* Start Data provided *

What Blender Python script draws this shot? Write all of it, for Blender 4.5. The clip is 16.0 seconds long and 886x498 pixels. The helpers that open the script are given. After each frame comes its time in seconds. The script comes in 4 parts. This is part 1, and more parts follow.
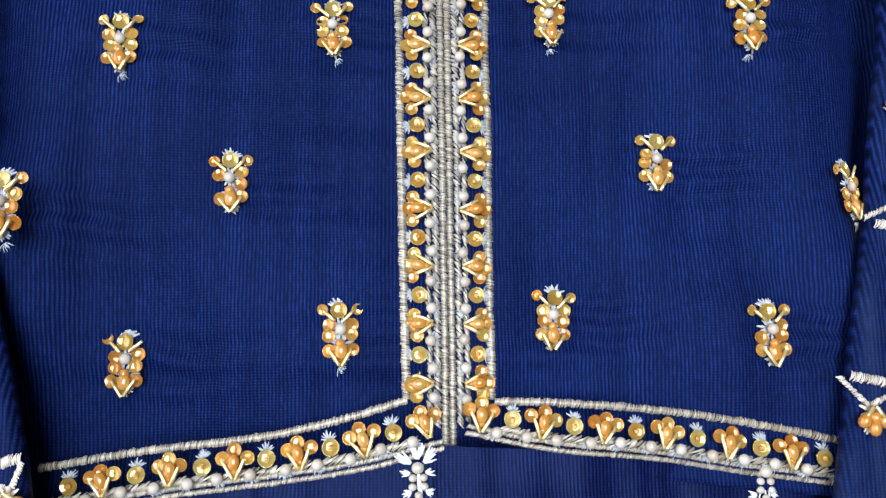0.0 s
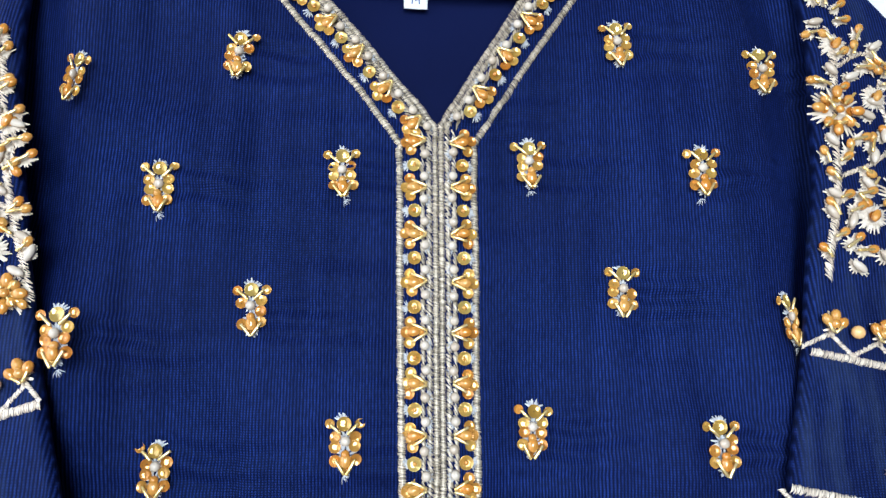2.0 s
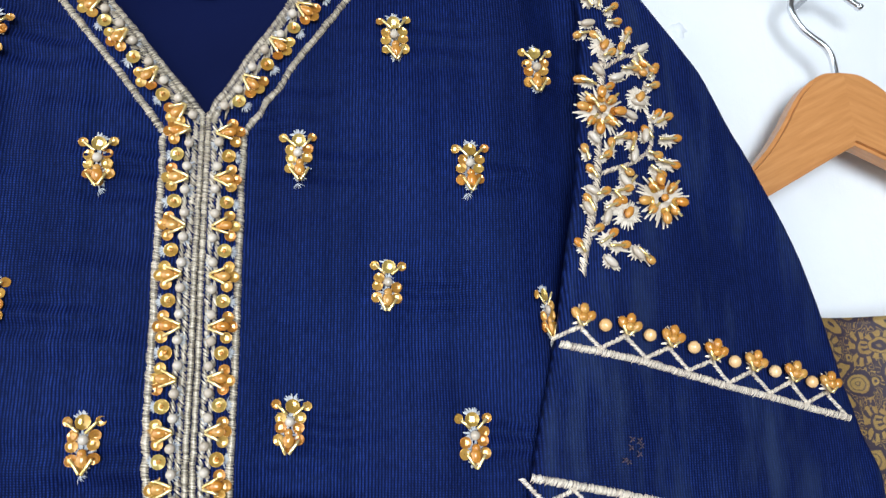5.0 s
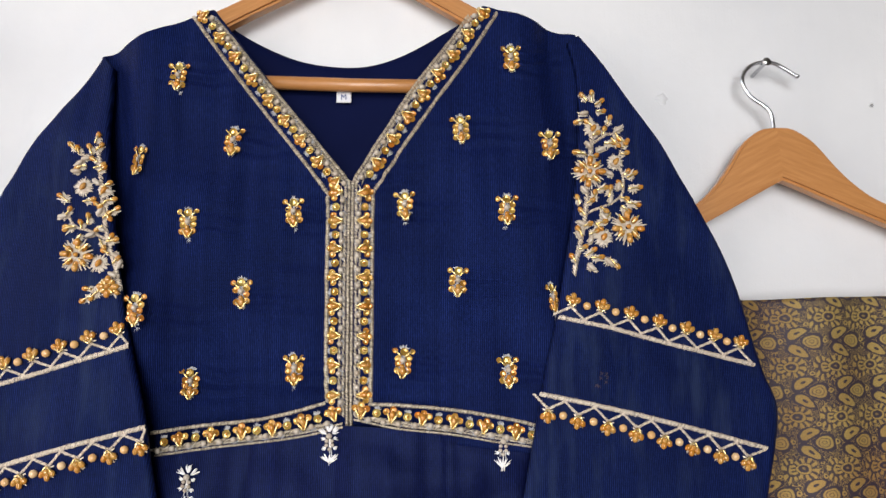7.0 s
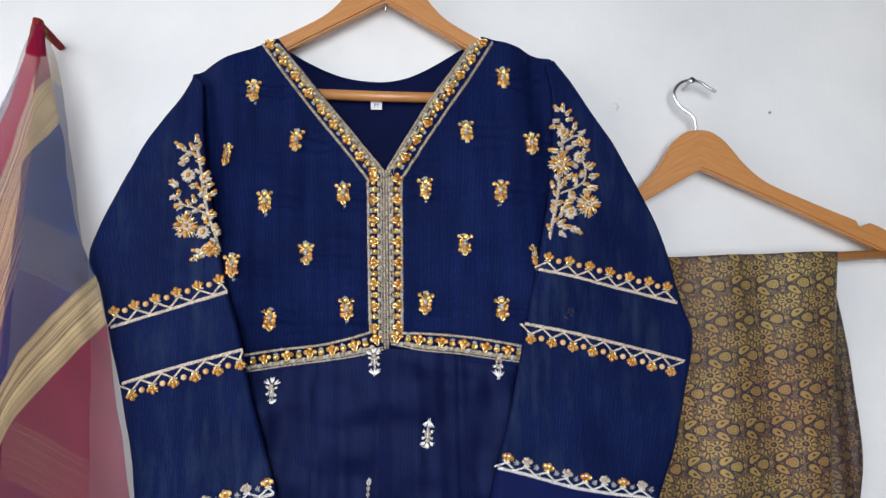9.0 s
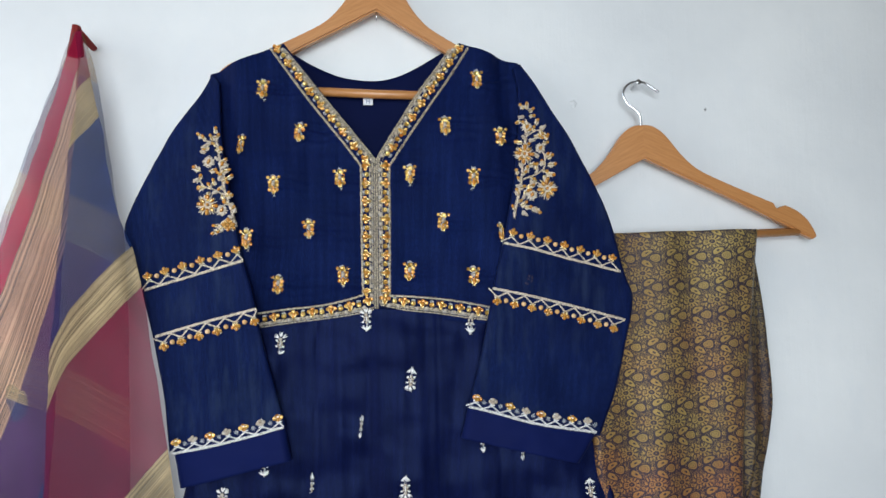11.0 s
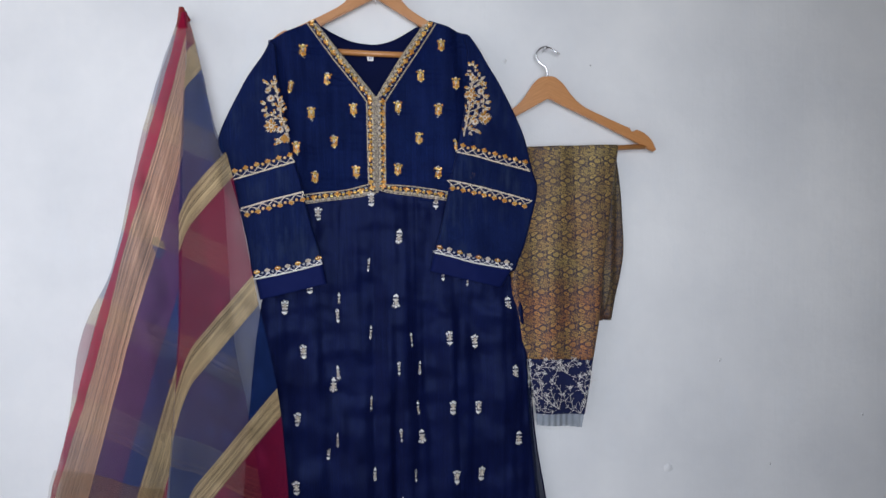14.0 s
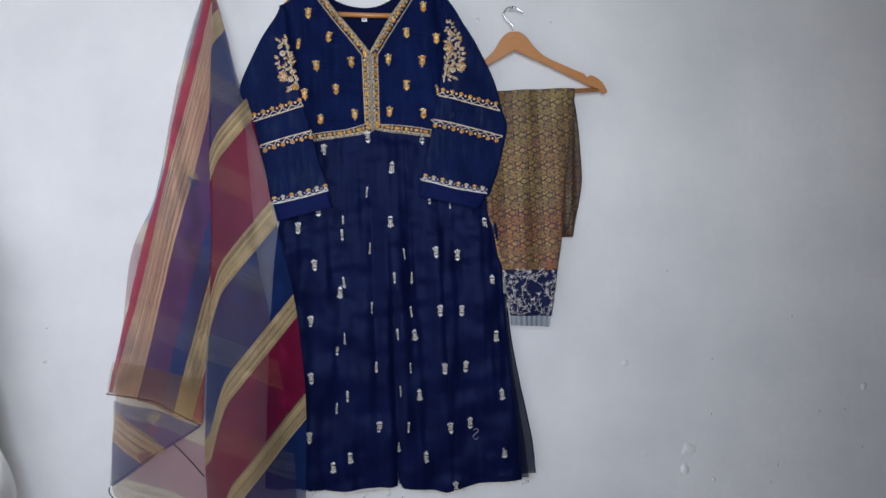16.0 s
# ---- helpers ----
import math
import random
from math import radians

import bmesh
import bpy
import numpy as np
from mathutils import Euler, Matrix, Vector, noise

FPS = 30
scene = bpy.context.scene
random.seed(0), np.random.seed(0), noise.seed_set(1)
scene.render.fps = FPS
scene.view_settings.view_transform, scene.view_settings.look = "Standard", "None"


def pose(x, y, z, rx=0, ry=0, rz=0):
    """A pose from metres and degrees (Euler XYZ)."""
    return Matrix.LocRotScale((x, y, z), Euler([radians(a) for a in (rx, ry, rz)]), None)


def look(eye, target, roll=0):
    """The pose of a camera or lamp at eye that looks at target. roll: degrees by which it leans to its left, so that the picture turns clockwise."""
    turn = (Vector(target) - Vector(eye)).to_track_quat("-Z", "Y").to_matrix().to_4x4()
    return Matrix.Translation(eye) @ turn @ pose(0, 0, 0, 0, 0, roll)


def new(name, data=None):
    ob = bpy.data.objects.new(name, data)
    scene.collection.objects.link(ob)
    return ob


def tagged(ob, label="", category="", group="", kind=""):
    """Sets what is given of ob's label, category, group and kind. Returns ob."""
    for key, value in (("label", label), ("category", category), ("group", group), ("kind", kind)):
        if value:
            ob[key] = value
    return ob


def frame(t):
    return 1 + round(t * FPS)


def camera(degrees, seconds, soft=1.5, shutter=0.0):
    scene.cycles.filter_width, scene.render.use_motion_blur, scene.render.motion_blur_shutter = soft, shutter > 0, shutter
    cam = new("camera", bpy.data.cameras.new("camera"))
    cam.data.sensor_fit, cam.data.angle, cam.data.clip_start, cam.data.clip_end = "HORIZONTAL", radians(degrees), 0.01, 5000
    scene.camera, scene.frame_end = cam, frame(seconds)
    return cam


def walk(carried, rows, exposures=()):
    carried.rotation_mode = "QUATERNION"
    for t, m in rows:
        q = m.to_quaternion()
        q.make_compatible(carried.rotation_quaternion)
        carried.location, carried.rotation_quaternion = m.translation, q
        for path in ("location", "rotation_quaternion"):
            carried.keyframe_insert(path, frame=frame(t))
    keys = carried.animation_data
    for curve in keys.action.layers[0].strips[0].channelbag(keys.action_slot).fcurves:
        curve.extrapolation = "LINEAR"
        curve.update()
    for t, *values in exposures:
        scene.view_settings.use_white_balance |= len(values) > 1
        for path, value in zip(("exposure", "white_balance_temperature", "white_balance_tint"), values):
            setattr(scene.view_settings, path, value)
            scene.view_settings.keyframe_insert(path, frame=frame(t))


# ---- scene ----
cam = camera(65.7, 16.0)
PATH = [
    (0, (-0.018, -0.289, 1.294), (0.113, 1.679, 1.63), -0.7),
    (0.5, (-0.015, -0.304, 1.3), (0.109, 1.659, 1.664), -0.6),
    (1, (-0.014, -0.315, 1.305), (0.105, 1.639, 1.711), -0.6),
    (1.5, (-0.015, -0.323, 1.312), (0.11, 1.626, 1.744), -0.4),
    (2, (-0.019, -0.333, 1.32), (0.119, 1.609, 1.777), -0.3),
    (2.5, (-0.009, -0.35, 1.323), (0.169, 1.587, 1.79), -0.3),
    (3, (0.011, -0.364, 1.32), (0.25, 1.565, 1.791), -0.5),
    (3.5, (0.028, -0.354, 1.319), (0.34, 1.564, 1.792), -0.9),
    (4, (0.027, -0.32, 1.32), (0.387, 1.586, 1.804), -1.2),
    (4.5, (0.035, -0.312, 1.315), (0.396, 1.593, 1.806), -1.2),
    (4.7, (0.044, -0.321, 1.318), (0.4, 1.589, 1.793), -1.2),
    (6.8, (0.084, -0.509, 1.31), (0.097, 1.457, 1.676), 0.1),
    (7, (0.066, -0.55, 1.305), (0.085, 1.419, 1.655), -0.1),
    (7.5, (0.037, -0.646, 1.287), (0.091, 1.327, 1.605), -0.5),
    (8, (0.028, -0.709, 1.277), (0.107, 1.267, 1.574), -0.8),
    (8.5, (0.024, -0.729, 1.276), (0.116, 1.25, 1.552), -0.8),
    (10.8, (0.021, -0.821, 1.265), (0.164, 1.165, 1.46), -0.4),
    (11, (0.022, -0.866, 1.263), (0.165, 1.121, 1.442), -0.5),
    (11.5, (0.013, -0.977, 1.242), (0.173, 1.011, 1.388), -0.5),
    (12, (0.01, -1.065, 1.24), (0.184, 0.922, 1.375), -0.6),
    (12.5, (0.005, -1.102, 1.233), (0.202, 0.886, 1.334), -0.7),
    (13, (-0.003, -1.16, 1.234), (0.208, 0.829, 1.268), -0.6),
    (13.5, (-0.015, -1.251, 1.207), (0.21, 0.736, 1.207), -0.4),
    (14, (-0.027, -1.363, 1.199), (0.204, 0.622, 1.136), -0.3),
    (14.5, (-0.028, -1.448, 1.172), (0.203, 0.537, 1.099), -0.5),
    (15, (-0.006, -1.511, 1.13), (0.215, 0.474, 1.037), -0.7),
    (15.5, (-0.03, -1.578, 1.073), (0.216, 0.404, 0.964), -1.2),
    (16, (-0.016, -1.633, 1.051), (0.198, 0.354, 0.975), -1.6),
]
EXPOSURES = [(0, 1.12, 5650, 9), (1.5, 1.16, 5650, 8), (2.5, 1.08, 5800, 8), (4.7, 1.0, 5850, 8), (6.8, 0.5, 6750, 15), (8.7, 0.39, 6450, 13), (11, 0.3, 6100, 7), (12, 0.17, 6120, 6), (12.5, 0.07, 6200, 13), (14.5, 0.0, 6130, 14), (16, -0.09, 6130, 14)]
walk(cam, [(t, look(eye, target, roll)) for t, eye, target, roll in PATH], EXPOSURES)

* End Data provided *
* Start Data provided *

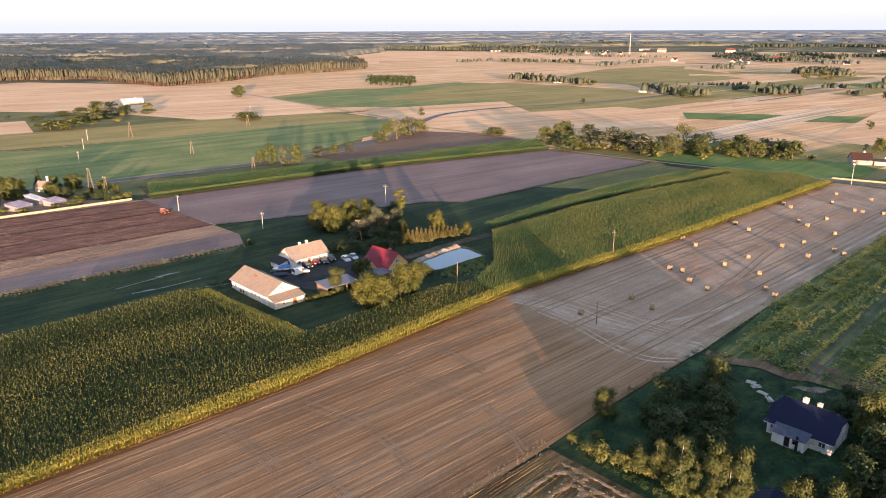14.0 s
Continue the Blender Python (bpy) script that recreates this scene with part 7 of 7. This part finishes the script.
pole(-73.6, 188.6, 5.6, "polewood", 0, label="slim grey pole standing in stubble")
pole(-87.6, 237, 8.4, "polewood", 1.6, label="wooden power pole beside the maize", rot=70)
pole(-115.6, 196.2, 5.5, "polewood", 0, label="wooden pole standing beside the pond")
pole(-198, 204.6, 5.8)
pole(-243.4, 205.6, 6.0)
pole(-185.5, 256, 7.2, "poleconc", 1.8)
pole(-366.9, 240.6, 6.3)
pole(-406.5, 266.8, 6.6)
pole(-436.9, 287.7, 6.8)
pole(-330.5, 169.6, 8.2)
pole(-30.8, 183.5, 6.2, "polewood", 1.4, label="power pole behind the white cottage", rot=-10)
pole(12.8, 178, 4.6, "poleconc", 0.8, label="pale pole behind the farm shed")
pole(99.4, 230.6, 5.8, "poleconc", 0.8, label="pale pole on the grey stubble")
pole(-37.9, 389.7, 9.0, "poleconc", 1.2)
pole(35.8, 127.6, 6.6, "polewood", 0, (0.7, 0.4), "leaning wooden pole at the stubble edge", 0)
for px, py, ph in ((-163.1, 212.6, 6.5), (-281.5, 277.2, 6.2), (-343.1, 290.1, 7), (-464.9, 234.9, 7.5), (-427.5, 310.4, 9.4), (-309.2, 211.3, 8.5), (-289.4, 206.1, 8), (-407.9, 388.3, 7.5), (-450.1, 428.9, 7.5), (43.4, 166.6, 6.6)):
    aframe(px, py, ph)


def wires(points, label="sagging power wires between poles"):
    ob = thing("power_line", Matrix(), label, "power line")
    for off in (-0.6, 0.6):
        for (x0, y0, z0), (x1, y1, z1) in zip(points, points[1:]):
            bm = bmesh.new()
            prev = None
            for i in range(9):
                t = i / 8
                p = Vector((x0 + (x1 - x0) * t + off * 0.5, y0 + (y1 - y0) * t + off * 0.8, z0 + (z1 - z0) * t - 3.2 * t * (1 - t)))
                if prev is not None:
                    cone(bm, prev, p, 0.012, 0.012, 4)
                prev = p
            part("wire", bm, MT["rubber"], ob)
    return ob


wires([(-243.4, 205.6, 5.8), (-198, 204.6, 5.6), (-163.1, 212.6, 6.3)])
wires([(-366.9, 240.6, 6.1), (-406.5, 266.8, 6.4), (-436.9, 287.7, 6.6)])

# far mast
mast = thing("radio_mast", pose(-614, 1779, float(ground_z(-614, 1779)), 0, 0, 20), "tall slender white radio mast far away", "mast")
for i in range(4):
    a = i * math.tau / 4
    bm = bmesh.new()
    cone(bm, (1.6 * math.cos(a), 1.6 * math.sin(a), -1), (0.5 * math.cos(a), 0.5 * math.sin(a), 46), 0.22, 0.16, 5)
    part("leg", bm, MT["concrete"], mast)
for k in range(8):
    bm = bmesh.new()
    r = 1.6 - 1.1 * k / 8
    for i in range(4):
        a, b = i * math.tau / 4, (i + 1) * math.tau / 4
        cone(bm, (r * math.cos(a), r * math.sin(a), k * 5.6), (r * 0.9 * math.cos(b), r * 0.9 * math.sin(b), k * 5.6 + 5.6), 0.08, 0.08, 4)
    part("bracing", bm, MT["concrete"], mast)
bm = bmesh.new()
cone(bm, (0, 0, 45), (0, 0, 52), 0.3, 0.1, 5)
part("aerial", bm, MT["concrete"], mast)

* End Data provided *

*Problem details*.
From the line that has "What Blender Python" through the line that has "scene = bpy.context.scene", reproduce each line exactly as it stands and nothing else; do not include any pictures.

*Problem solution*.
What Blender Python script draws this shot? Write all of it, for Blender 4.5. The clip is 16.0 seconds long and 886x498 pixels. The helpers that open the script are given. After each frame comes its time in seconds. The script comes in 4 parts. This is part 1, and more parts follow.
0.0 s
2.0 s
5.0 s
7.0 s
9.0 s
11.0 s
14.0 s
16.0 s
# ---- helpers ----
import math
import random
from math import radians

import bmesh
import bpy
import numpy as np
from mathutils import Euler, Matrix, Vector, noise

FPS = 30
scene = bpy.context.scene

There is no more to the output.